We need to really think about what it means to complain. It would appear Brits need help with this –  one chap who couldn’t get his kettle to work set up howtocomplain.com. I think this a prime example of hitting the target but missing the point. The word complaint is corporate and negative. Don’t say it.

As a service designer I design services from the point of view of the people who use them. Basically my job is to make things better so that means I am an expert in failing and failing fast. This is key when you work in the industry of problem solving. I make a living out of being empathic and this means I spend my days understanding how and why people complain about experiences.

This week I presented at “How to turn Public Sector complaints into service improvements” an event organised by 150 leading complaints practitioners around the UK. I must admit I was overwhelmed by the vast number of different approaches  ranging from balance score cards to the theory of constraints. I was the only designer in the room and by far the youngest delegate.

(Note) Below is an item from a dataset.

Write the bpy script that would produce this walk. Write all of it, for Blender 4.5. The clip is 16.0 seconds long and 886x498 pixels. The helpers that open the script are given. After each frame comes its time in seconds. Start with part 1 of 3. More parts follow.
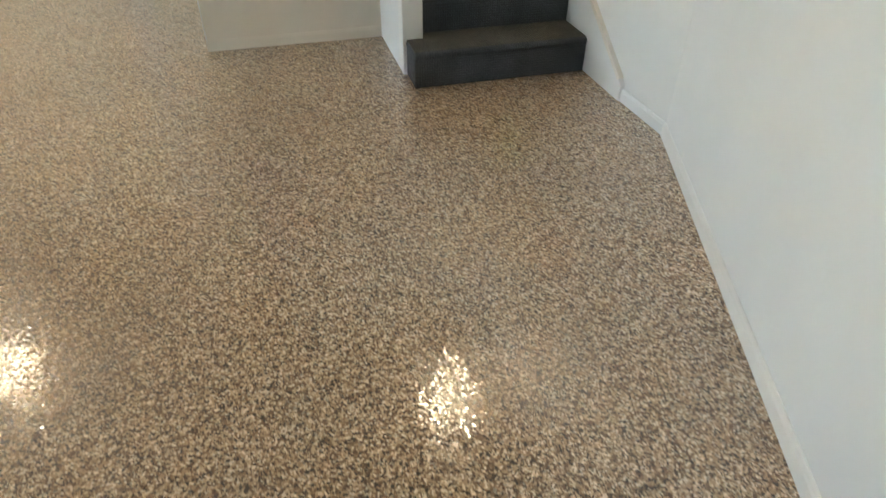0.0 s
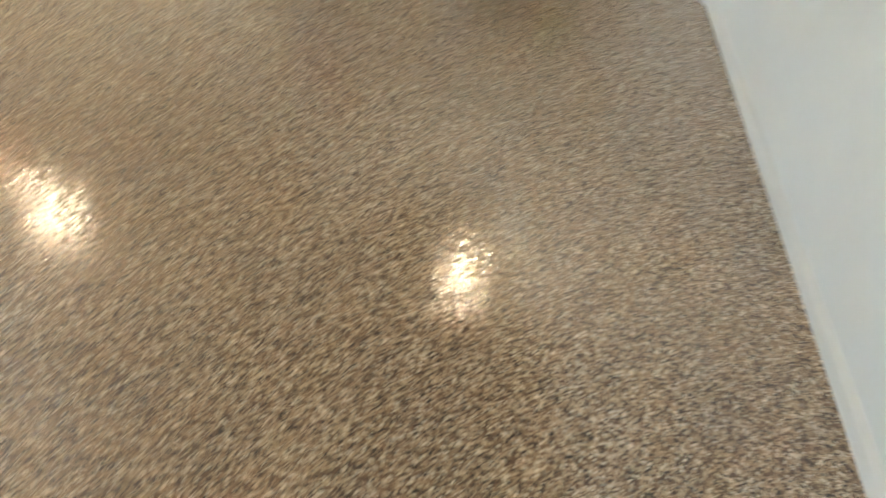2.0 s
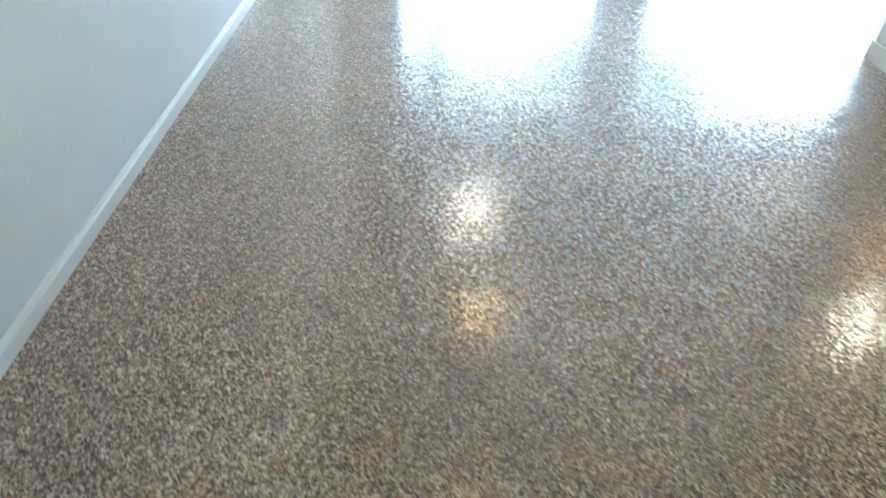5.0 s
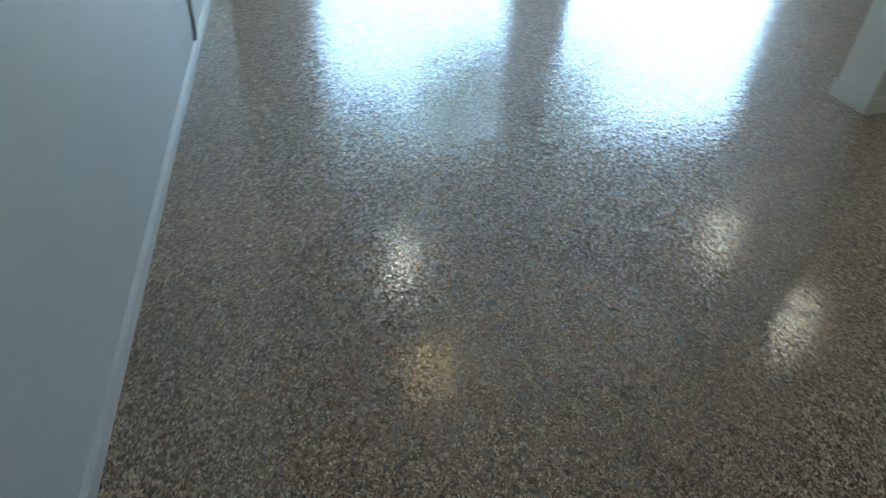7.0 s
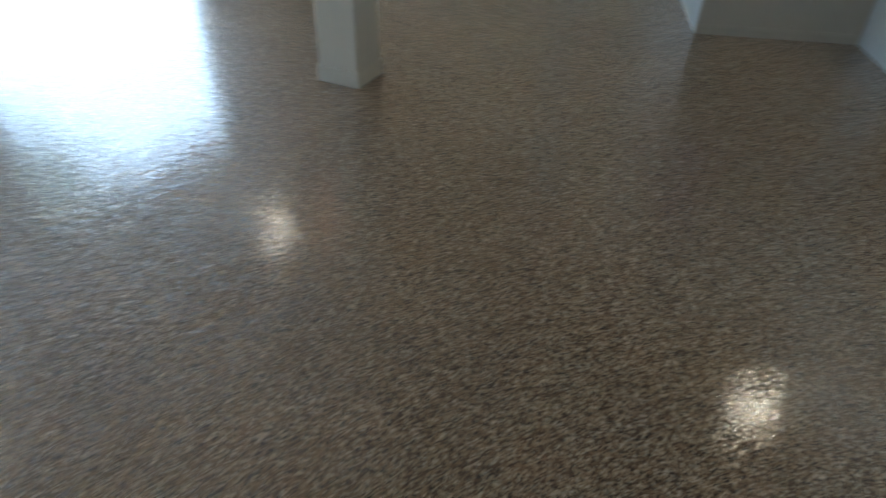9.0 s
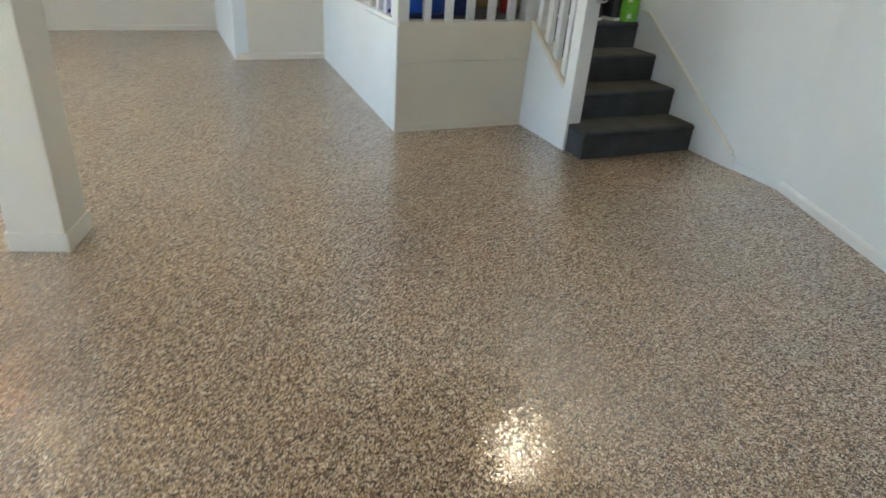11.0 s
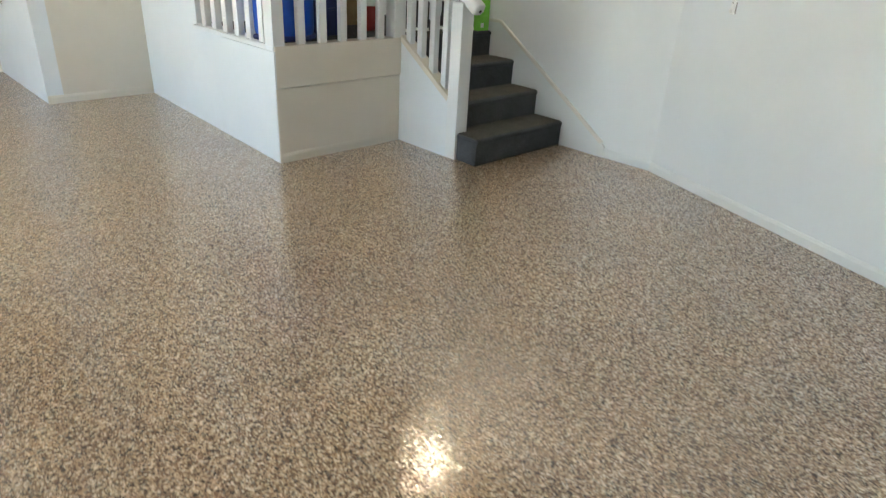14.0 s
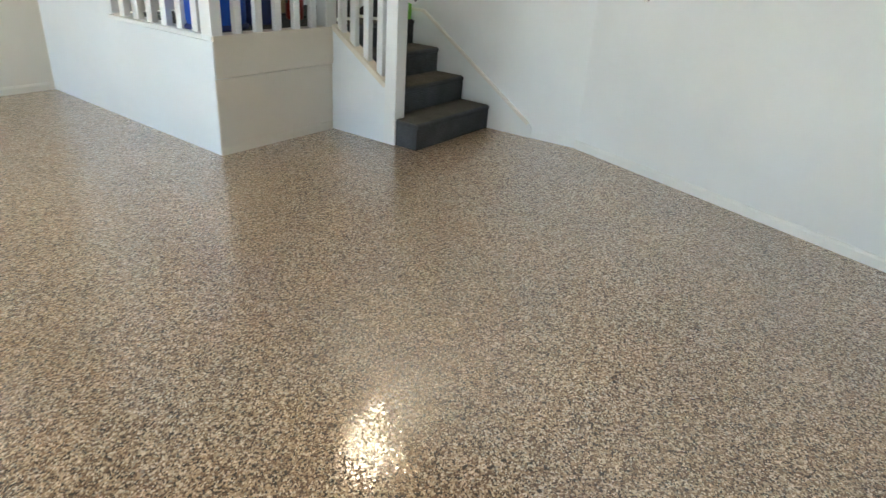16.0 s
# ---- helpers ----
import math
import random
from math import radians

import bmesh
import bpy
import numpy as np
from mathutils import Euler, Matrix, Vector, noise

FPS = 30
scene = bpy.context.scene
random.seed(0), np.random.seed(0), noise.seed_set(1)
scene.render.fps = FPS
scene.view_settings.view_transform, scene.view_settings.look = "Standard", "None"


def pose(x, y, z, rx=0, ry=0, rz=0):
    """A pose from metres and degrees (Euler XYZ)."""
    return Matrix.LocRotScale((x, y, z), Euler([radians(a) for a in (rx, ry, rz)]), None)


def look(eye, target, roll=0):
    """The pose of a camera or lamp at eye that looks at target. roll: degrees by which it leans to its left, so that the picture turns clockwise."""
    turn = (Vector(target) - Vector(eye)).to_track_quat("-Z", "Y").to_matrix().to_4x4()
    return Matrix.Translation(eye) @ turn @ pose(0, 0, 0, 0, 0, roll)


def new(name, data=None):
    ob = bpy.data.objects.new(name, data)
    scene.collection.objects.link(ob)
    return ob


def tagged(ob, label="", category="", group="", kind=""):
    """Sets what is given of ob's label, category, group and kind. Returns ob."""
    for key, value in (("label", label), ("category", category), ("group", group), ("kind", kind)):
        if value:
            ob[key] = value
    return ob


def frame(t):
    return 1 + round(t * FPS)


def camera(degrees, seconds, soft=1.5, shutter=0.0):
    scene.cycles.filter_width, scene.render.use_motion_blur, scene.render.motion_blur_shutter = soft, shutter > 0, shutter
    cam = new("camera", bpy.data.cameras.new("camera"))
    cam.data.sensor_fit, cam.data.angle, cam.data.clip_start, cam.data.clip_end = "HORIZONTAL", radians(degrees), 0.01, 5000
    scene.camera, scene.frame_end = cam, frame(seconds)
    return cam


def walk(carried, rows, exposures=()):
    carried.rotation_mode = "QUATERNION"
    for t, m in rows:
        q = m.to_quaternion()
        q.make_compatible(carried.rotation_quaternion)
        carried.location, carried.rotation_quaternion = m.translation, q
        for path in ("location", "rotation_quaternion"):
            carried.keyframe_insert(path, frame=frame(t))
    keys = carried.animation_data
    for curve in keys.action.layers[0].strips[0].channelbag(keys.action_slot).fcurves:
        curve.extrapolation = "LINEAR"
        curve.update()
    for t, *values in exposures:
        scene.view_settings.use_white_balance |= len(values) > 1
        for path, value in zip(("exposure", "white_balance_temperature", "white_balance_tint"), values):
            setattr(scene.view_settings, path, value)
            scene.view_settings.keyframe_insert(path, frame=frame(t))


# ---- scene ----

As always, I saw this as an opportunity to make a big impression.

Ronnie Hill, Head of Children’s Services at East Lothian Council was brave to announce that his organisation have only had one complaint from a young person in three years. This has to change. This service in accessible and impenetrable to the people it was designed for in the first place. East Lothian seem to be a forward thinking local authority and I was humbled my Ronnies comment to the audience after my talk “If that doesn’t inspire you – nothing will”

Jane Irvine, Chair of the Scottish Legal Complaints Commission raised some serious questions for me when advising the audience on how to deal with people who ‘enjoy complaining’ usually suffering form paranoia and suicidal thoughts.

If I could wave a magic wand I would ban the word complain and focus on the word feedback. Feedback is about listening and problem solving and I believe thats where our focus should be.

The best example I have ever seen of this idea being put into practice is on the TV show , “I’m running Sainsburies” where the Chief Executive realised that his colleagues on the shop floor were actually closest to the challenges of the business.

One worker set up a customer complaint surgery – a physical space in the shop dedicated to listening and understanding customers.  He solved more than 50% of complaints in store there and then. 84% of people said they would not have used any other channel to give feedback had the complaints surgery not been there. It worked and it worked brilliantly.

There are excellent examples out there: Patient Opinion,Fix My Street,Open 311 and of course our very own MyPolice.

For me, the main conclusions were empowerment and collaboration. This stuff ain’t going to fix itself – one department can’t solve it. We need to empower people to sort things out for themselves.

The data that complaints generates needs a fresh perspective. One member of the panel asked  “Who on earth could make sense of all this in their heads? My immediate thought was the process queen Sarah Drummond sat across from me right now. But seriously designers posses the skills to simplify and make sense of this stuff.

“You gave a great talk. delegates either loved it or did not get your idea. Virtually no one was luke warm which having read through thousands of these forms over the years, I think is remarkably positive. The fact you challenged the audience with a new way of operating and not everyone likes to be challenged. One said, “Loved Lauren Currie – exciting ways to hear the voice of our customers, so we learn and excel at the service we provide”

Oh, and the sooner people believe that the number of complaints do not matter – the better. The complaints process is flawed. Ultimately, services are three dimensional and designed around people. Toolkits, websites and reports are fairly useful but at the end of the day it is people who change stuff.